Cualquiera que se exponga en televisión asume el riesgo de no gustar, de ser objeto de comentarios y críticas, de convertirse en ese vecino que no soportamos pero nos toca aguantar cuando nos lo encontramos en el ascensor. Y no creo que Cristina Pedroche no sea consciente de todo ello, aunque a veces sus reacciones nos hagan pensar que no es así -enfadarte cuando te encuentras reporteros en el aeropuerto cuando tú misma has sido reportera demuestra muy poco empatía-. Pero de ahí a convertirla en una especie de pupila a la que tenemos que educar hay un gran paso. ¿Por qué esto no ocurre con otros rostros populares cuyas vidas distan mucho de la perfección? ¿Por qué no le decimos a Kiko Rivera lo que debe ponerse o si debe depilarse o no? ¿Por qué, en su lugar, le reímos las gracias y le alabamos su poder de seducción? ¿Por qué siempre nos ensañamos con las mujeres?
 
A nadie se le escapa que muchas de las declaraciones de la presentadora sobre su relación con el chef David Muñoz le harían saltar las alarmas a cualquiera.

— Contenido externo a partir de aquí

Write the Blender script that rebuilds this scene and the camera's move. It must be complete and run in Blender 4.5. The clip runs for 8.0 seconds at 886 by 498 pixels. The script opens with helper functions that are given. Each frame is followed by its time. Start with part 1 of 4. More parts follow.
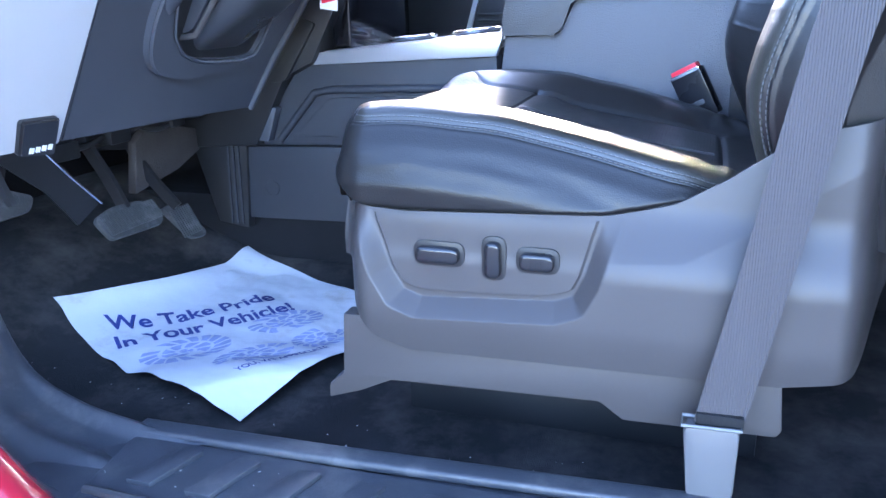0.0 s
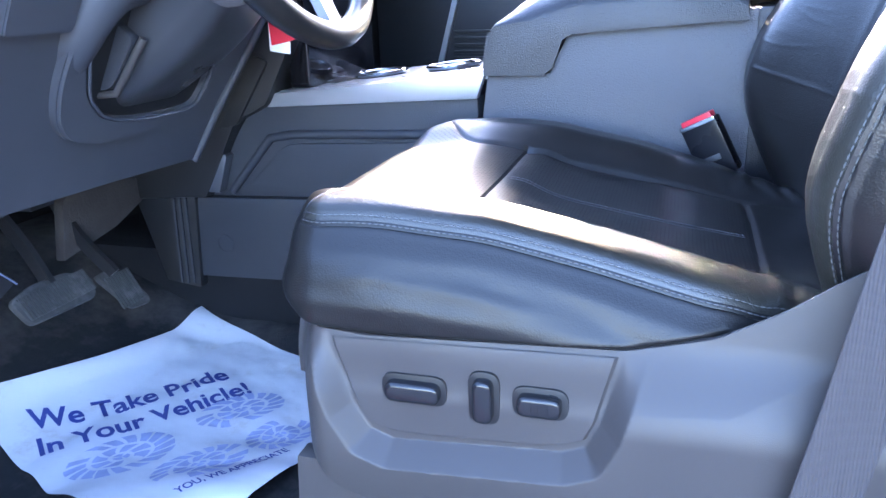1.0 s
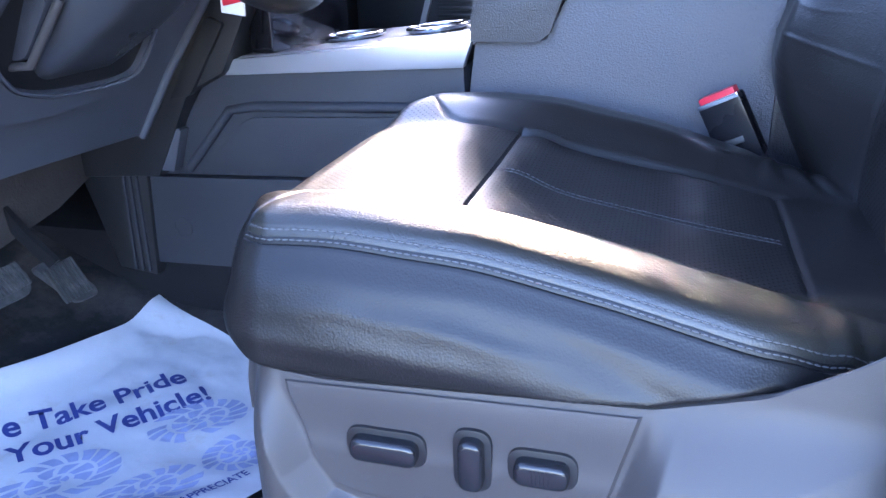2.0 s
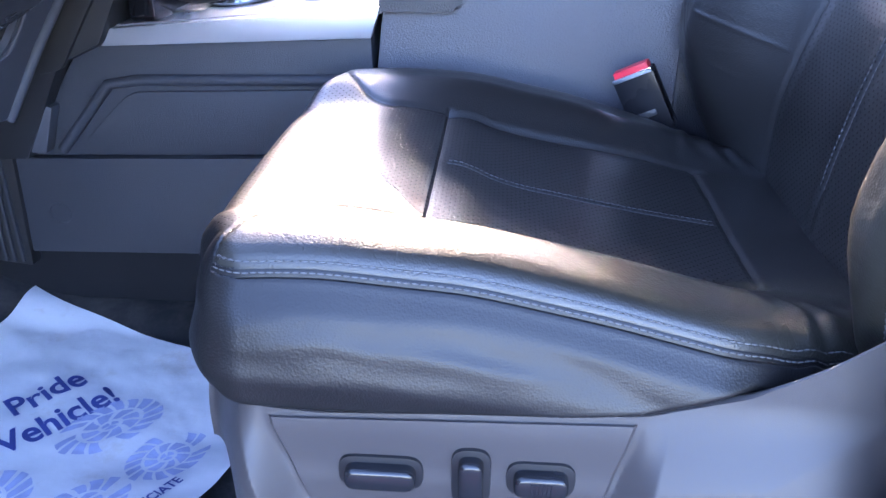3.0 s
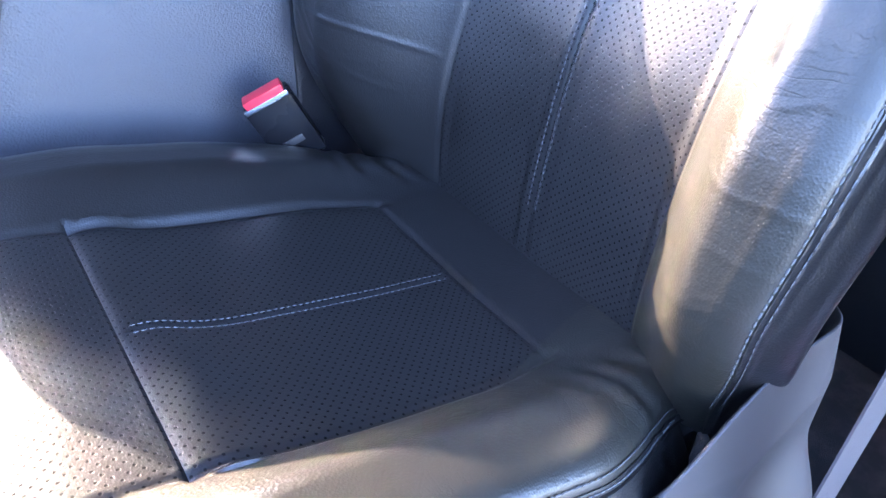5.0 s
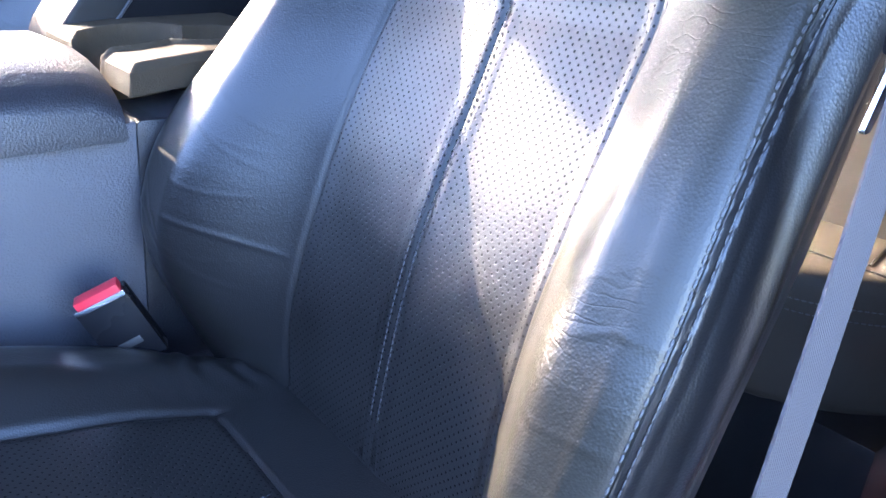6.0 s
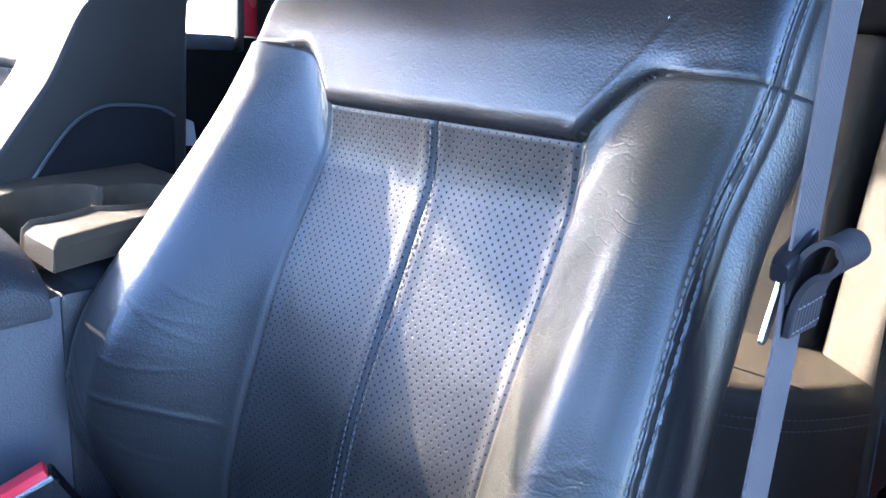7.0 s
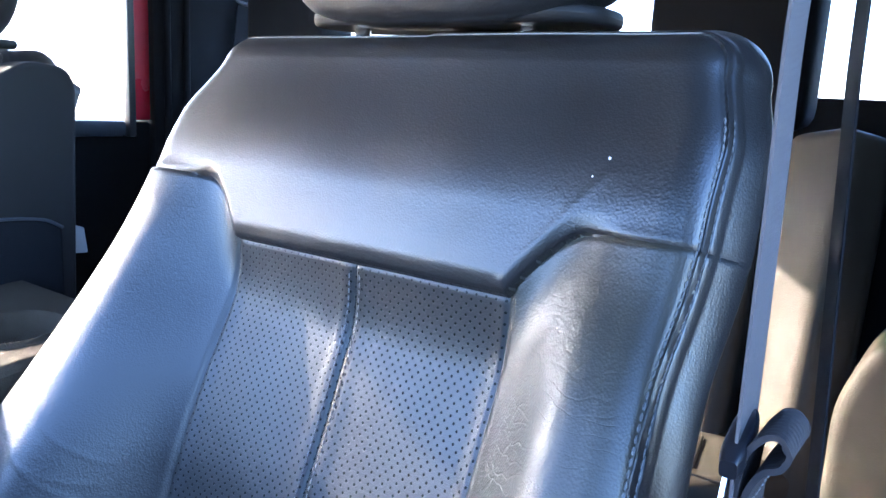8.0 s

Afirmaciones como 'David tiene mi vida en sus manos', 'gracias a él me siento segura' o la última en la que aseguraba que nunca querría tanto a un hijo como quiere a su marido evidencian una dependencia muy poco sana, pero de esto, no nos equivoquemos, no tiene culpa Cristina Pedroche. Es la sociedad la que nos educa así, la que nos dice que las niñas deben jugar con muñecas y los niños con balones, la que nos ha vendido el cuento de las princesas desvalidas y los aguerridos caballeros. Hemos presionado tanto a la presentadora para encontrar un amor de esos 'que dan sentido a la vida' -madre mía, el lenguaje-, que ahora no podemos ir recriminándole nada.
 
Eso sí, debería probar a no entrar en el juego de las respuestas y justificaciones. No es necesario que tenga que argumentar todos sus movimientos, como no lo hace la mayoría de la gente. Al final, tan solo se genera más ruido. Y no sé ustedes, pero yo estoy ya del barullo hasta la coronilla. ¿Y si nos centramos en las cosas que, de verdad, merecen nuestra atención?